Here is one way using the forloop package which implements an elementary nested/recursive for loop using counters. Given some counter <cnt>, the interface
\forloop[<step>]{<cnt>}{<start>}{<condition>}{<loop content>}
initializes <cnt> to <start> and executes <loop content> until <condition> is met.
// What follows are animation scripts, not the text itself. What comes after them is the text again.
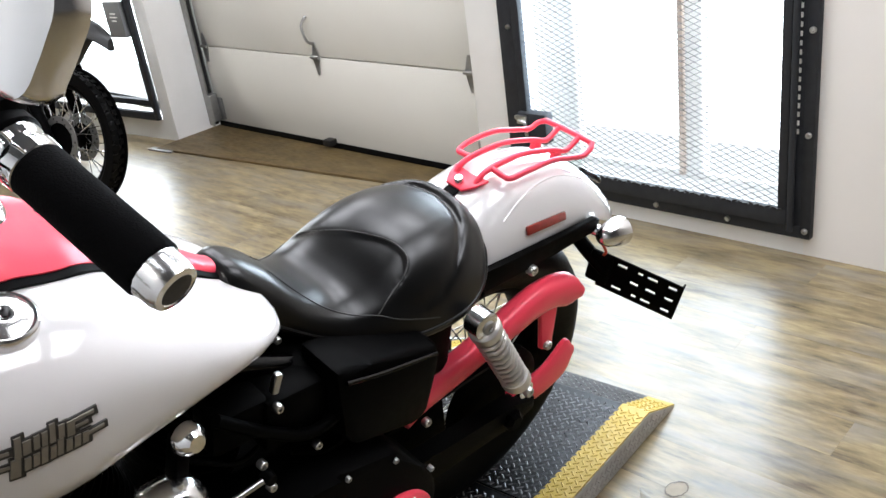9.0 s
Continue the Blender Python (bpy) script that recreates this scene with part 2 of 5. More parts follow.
CORD = material("yellow_green_cord", (0.52, 0.60, 0.06), 0.5, vary=0.05, scale=30)
PAPER = material("warning_label", (0.75, 0.74, 0.70), 0.6, vary=0.03, scale=20)
IVORY = material("ivory_plastic", (0.62, 0.50, 0.42), 0.4, vary=0.06, scale=20)
# lets daylight through the frame to imitate glare washing over it
WASHED_OUT_FRAME = translucent("washed_out_frame", (0.85, 0.84, 0.83), 0.28)
OUTDOORS = glow("bright_outdoors", (0.84, 0.93, 1.0), 3.8)
LAMP_FACE = glow("lamp_diffuser", (1.0, 0.985, 0.96), 7.0)
PANEL_FACE = glow("panel_diffuser", (0.90, 0.94, 1.0), 1.4)
RED_GLOW = glow("pilot_light", (1.0, 0.35, 0.05), 1.5)


# ---- mesh helpers ----
def part(name, bm, mat, parent=None, label="", smooth=40, mats=None):
    me = bpy.data.meshes.new(name)
    bmesh.ops.recalc_face_normals(bm, faces=bm.faces[:])
    bm.to_mesh(me)
    bm.free()
    for m in mats or [mat]:
        me.materials.append(m)
    if smooth:
        me.shade_smooth()
        me.set_sharp_from_angle(angle=radians(smooth))
    ob = new(name, me)
    if parent:
        ob.parent = parent
    if label:
        ob["label"] = label
    return ob


def thing(name, label, category, m=None, group="", kind=""):
    ob = new(name)
    ob.empty_display_size = 0.1
    if m is not None:
        ob.matrix_basis = m
    return tagged(ob, label, category, group, kind)


def box(size, at=(0, 0, 0), turn=None, bevel=0.0, bm=None, segments=2):
    bm = bm or bmesh.new()
    made = bmesh.ops.create_cube(bm, size=1.0)["verts"]
    bmesh.ops.scale(bm, vec=size, verts=made)
    if bevel:
        edges = list({e for v in made for e in v.link_edges})
        made = list({v for f in bmesh.ops.bevel(bm, geom=edges, offset=bevel, segments=segments, affect="EDGES", profile=0.5)["faces"] for v in f.verts}
                    | {v for v in made if v.is_valid})
    m = Matrix.Translation(at) @ (turn.to_4x4() if turn else Matrix())
    bmesh.ops.transform(bm, matrix=m, verts=made)
    return bm


def spline(points, steps=6):
    """A Catmull-Rom line through the points."""
    p = [Vector(q) for q in points]
    p = [2 * p[0] - p[1], *p, 2 * p[-1] - p[-2]]
    out = []
    for n in range(1, len(p) - 2):
        for k in range(steps):
            s = k / steps
            a, b, c, d = p[n - 1], p[n], p[n + 1], p[n + 2]
            out.append(0.5 * (2 * b + (c - a) * s + (2 * a - 5 * b + 4 * c - d) * s * s + (3 * b - a - 3 * c + d) * s ** 3))
    return [*out, p[-2]]


def rings_to_mesh(rings, bm=None, close=True, caps=True):
    bm = bm or bmesh.new()
    vs = [[bm.verts.new(p) for p in ring] for ring in rings]
    n = len(vs[0])
    for a, b in zip(vs, vs[1:]):
        for k in range(n if close else n - 1):
            bm.faces.new((a[k], a[(k + 1) % n], b[(k + 1) % n], b[k]))
    if caps and close:
        bm.faces.new(vs[0][::-1])
        bm.faces.new(vs[-1])
    return bm


def tube(points, radius, segs=12, steps=6, bm=None, round_ends=False):
    line = spline(points, steps) if steps > 1 else [Vector(q) for q in points]
    r = radius if callable(radius) else (lambda s: radius)
    rings, side = [], None
    tangents = [(line[min(k + 1, len(line) - 1)] - line[max(k - 1, 0)]).normalized() for k in range(len(line))]
    for k, (p, t) in enumerate(zip(line, tangents)):
        if side is None:
            side = t.orthogonal().normalized()
        side = (side - t * side.dot(t)).normalized()
        up = t.cross(side)
        rad = r(k / (len(line) - 1))
        rings.append([p + rad * (math.cos(a) * side + math.sin(a) * up) for a in (2 * math.pi * j / segs for j in range(segs))])
    if round_ends:
        for end, t, sgn in ((0, tangents[0], -1), (-1, tangents[-1], 1)):
            base, c, rad = rings[end], line[end], r(0 if end == 0 else 1)
            extra = [[c + (q - c) * math.cos(a) + t * sgn * rad * math.sin(a) for q in base] for a in (0.5, 1.0, 1.4)]
            rings = extra[::-1] + rings if end == 0 else rings + extra
    return rings_to_mesh(rings, bm)


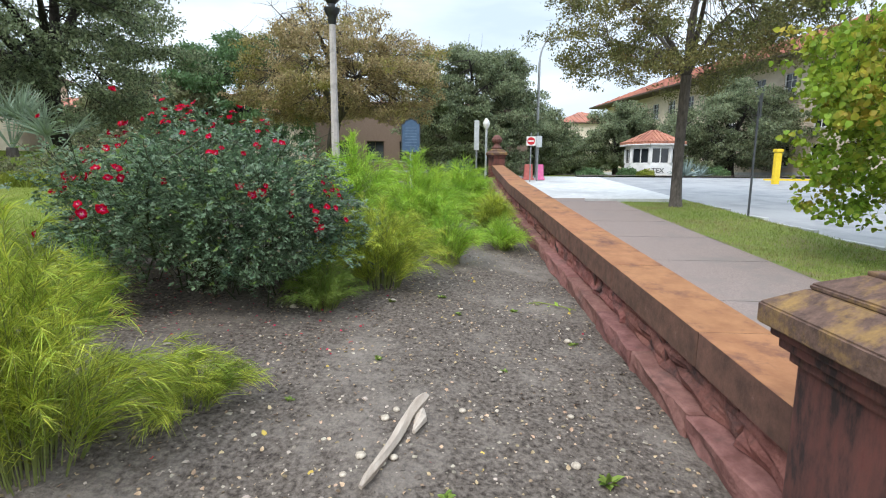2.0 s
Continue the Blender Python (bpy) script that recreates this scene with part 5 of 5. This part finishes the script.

An optional first parameter <step> (default is 1) can be set to modify the counter step size:

\documentclass{article}
\usepackage[margin=2cm,a4paper]{geometry}% http://ctan.org/pkg/geometry
\usepackage{forloop}% http://ctan.org/pkg/forloop
\usepackage{pst-barcode}% http://ctan.org/pkg/pst-barcode
\pagestyle{empty}% No page headers/footers
\begin{document}
\setlength{\baselineskip}{2cm}%
\newcounter{qrcodesA}\newcounter{qrcodesB}%
\forloop{qrcodesA}{0}{\value{qrcodesA}<12}{% Rows
\noindent%
\forloop{qrcodesB}{0}{\value{qrcodesB}<9}{% Columns
\psbarcode{tex.stackexchange.com}{}{qrcode}\hspace{2cm}}\hspace*{\fill}\\%
}%
}
\end{document}
Using \psbarcode directly creates a dimensionless object (width and height of 0pt). The spacing of 2cm is arbitrary, as is the setting for \baselineskip. You can modify this to suit your scissor-cutting expertise.
This requires a latex->dvips->ps2pdf or xelatex compilation sequence.